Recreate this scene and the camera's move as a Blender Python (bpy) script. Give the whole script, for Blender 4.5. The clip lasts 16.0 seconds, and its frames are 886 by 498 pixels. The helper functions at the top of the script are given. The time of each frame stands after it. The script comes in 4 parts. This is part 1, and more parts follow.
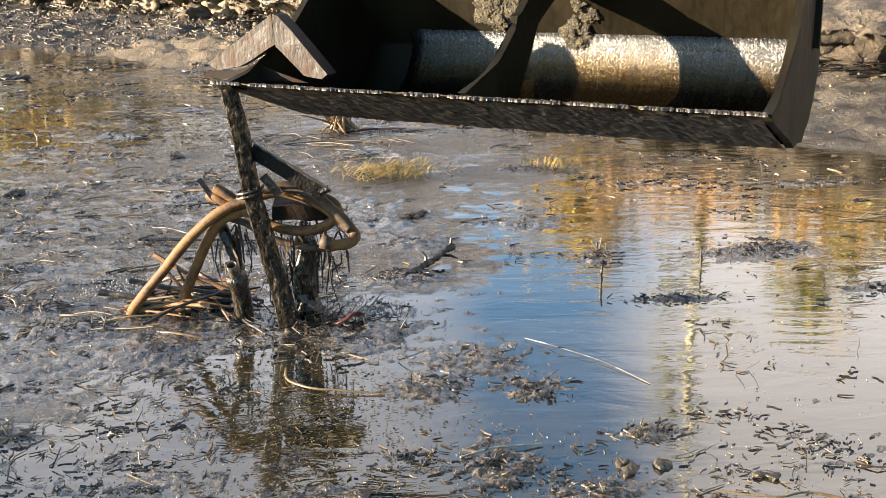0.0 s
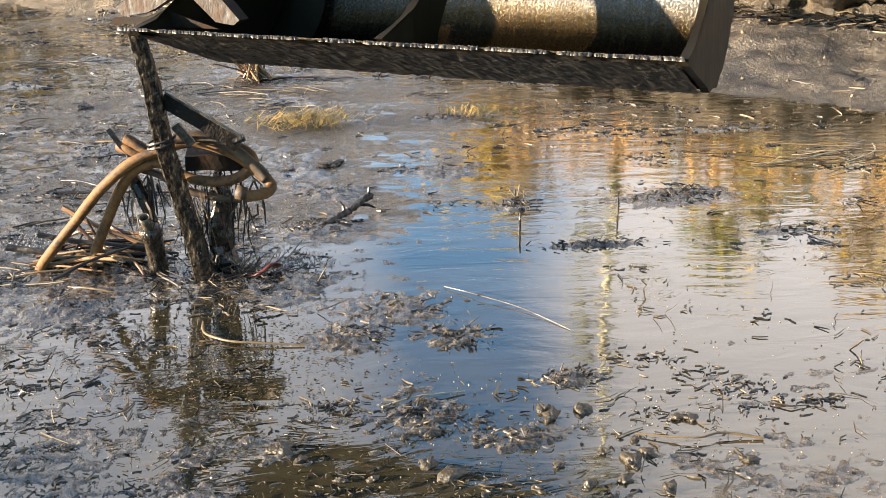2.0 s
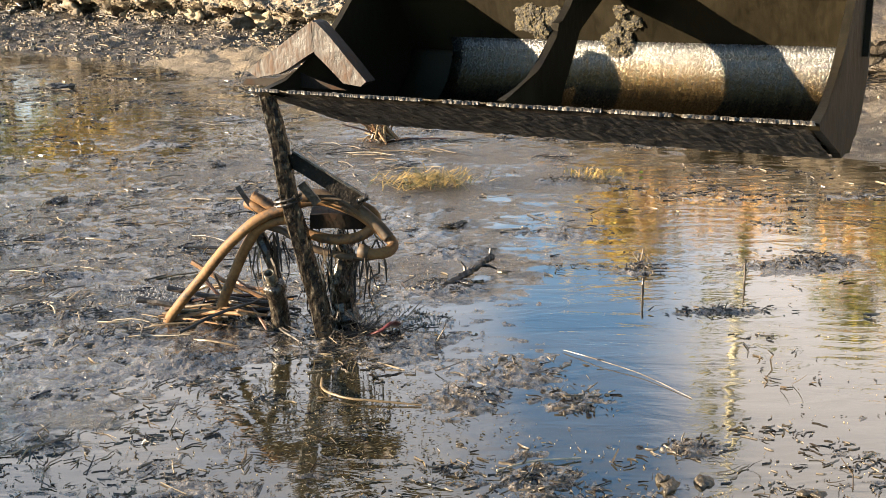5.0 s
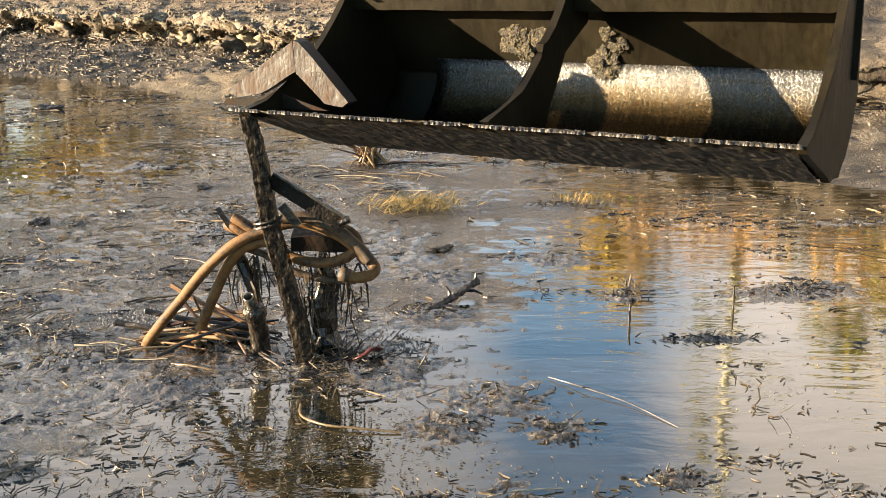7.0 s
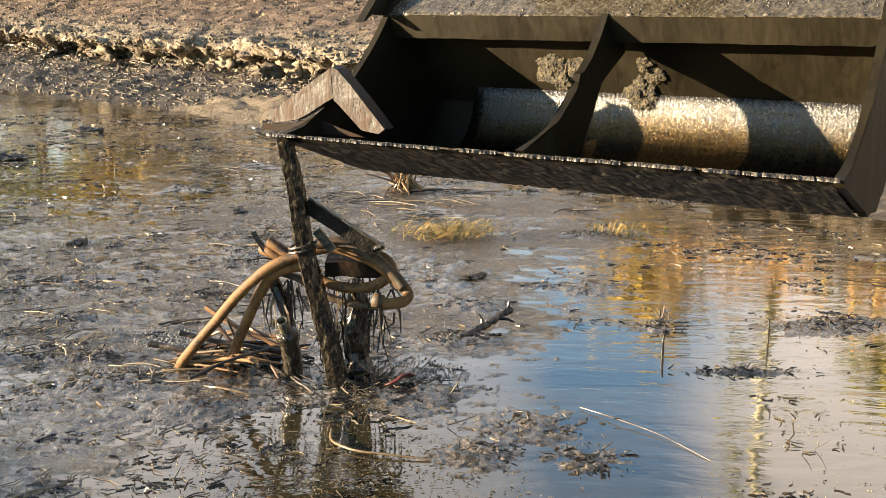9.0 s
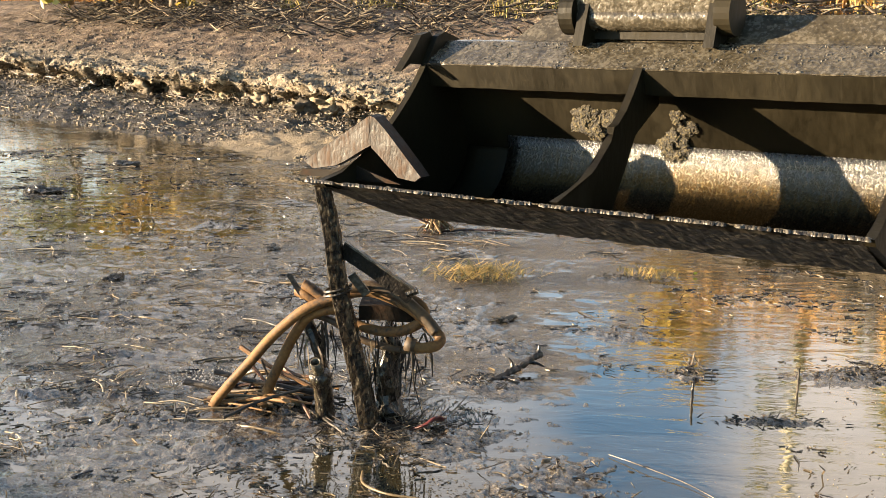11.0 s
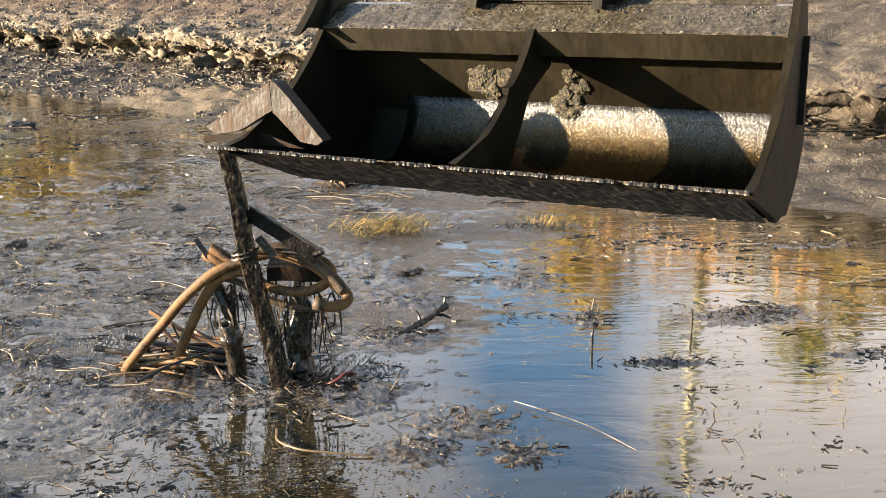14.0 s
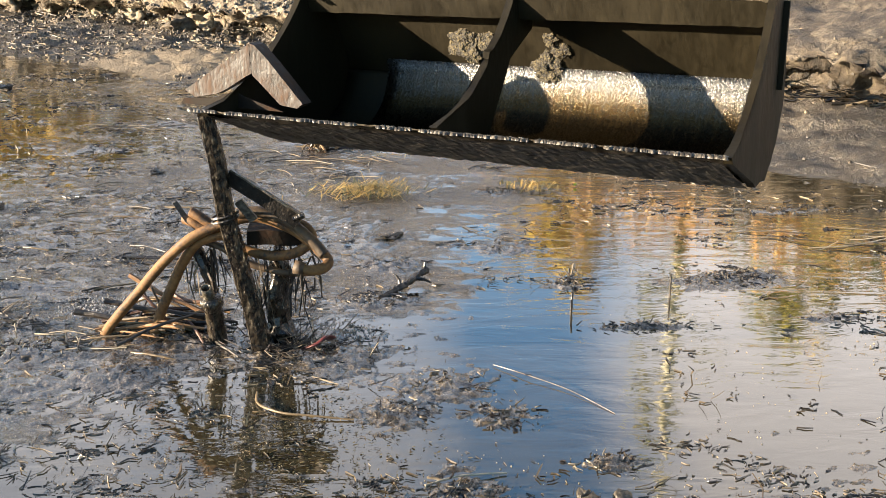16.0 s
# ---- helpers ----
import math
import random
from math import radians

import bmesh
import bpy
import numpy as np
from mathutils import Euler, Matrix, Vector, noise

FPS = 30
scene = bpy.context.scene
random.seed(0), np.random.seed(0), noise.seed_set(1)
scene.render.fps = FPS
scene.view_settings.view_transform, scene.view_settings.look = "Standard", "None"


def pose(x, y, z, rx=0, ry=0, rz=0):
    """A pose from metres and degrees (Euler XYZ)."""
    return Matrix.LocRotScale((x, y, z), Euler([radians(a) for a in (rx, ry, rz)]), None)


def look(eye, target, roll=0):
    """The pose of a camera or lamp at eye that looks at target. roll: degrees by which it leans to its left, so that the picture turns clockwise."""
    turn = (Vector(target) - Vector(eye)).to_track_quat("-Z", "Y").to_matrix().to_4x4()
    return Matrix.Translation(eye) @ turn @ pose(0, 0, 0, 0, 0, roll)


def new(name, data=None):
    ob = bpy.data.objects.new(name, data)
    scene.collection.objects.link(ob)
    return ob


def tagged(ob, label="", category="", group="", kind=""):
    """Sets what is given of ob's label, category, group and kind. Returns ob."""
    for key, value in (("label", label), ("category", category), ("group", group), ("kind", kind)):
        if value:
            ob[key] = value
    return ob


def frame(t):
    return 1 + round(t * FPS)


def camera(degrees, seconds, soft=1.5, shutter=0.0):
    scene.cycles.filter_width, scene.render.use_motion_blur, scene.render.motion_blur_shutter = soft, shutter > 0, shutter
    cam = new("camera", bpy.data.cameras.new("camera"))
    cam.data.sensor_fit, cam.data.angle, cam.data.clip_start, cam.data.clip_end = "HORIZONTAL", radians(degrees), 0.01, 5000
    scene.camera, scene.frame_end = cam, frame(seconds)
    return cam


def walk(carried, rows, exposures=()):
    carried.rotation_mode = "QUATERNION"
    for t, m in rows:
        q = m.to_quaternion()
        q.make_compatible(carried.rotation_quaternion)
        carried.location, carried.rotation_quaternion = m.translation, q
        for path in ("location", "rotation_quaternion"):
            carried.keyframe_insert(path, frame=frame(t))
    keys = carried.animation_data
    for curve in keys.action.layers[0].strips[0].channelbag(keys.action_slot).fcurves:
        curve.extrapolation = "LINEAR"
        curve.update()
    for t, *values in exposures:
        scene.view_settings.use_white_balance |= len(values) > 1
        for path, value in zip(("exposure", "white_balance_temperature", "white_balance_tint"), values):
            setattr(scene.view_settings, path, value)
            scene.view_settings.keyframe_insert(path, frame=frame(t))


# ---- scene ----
cam = camera(42.0, 16.0, soft=0.6)
PATH = [
    (0, (-0.031, 0.097, 1.436), (-0.023, 2.013, 0.863), -0.8),
    (0.5, (-0.032, 0.099, 1.435), (-0.005, 2.012, 0.851), -0.7),
    (1, (-0.031, 0.099, 1.434), (0.03, 2.004, 0.827), -0.6),
    (1.5, (-0.037, 0.121, 1.43), (0.068, 2.014, 0.796), -0.5),
    (2, (-0.035, 0.124, 1.424), (0.114, 2.007, 0.767), -0.3),
    (2.5, (-0.042, 0.11, 1.417), (0.14, 1.99, 0.759), 0.2),
    (3, (-0.039, 0.109, 1.417), (0.145, 1.99, 0.764), 0.3),
    (3.5, (-0.037, 0.119, 1.425), (0.095, 2.007, 0.778), -0.0),
    (4, (-0.029, 0.116, 1.429), (0.046, 2.012, 0.797), -0.1),
    (4.2, (-0.034, 0.108, 1.429), (0.008, 2.01, 0.811), -0.3),
    (6.3, (0.008, 0.199, 1.396), (-0.115, 2.133, 0.904), -1.1),
    (6.5, (0.009, 0.198, 1.397), (-0.079, 2.131, 0.891), -0.7),
    (7, (0.011, 0.203, 1.396), (-0.041, 2.135, 0.885), -0.4),
    (7.5, (0.012, 0.203, 1.397), (-0.039, 2.137, 0.889), -0.4),
    (8, (0.013, 0.197, 1.4), (-0.054, 2.133, 0.903), -0.3),
    (8.5, (0.011, 0.2, 1.397), (-0.078, 2.14, 0.916), -0.0),
    (9, (0.01, 0.198, 1.397), (-0.1, 2.14, 0.932), 0.2),
    (9.5, (0.008, 0.197, 1.396), (-0.123, 2.142, 0.949), 0.4),
    (9.7, (0.008, 0.19, 1.398), (-0.131, 2.137, 0.961), 0.5),
    (11.8, (-0.011, 0.132, 1.468), (-0.176, 2.083, 1.061), 0.8),
    (12, (-0.011, 0.127, 1.467), (-0.176, 2.078, 1.06), 0.5),
    (12.5, (-0.011, 0.132, 1.467), (-0.153, 2.085, 1.062), 0.4),
    (13, (-0.009, 0.118, 1.478), (-0.111, 2.071, 1.057), 0.1),
    (13.5, (0.002, 0.089, 1.505), (-0.055, 2.037, 1.055), -0.1),
    (14, (0.01, 0.059, 1.516), (0.012, 1.996, 1.016), -0.0),
    (14.5, (-0.001, 0.054, 1.514), (-0.039, 1.961, 0.912), -0.3),
    (15, (0.005, 0.039, 1.514), (-0.012, 1.945, 0.908), -0.4),
    (15.5, (0.01, 0.049, 1.515), (0.029, 1.965, 0.941), -0.0),
    (16, (0.011, 0.054, 1.514), (0.047, 1.974, 0.956), 0.4),
]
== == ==
Read the data above. Pull out each line in which the string "scene" appears.

Recreate this scene and the camera's move as a Blender Python (bpy) script. Give the whole script, for Blender 4.5. The clip lasts 16.0 seconds, and its frames are 886 by 498 pixels. The helper functions at the top of the script are given. The time of each frame stands after it. The script comes in 4 parts. This is part 1, and more parts follow.
scene = bpy.context.scene
scene.render.fps = FPS
scene.view_settings.view_transform, scene.view_settings.look = "Standard", "None"
    scene.collection.objects.link(ob)
    scene.cycles.filter_width, scene.render.use_motion_blur, scene.render.motion_blur_shutter = soft, shutter > 0, shutter
    scene.camera, scene.frame_end = cam, frame(seconds)
        scene.view_settings.use_white_balance |= len(values) > 1
            setattr(scene.view_settings, path, value)
            scene.view_settings.keyframe_insert(path, frame=frame(t))
# ---- scene ----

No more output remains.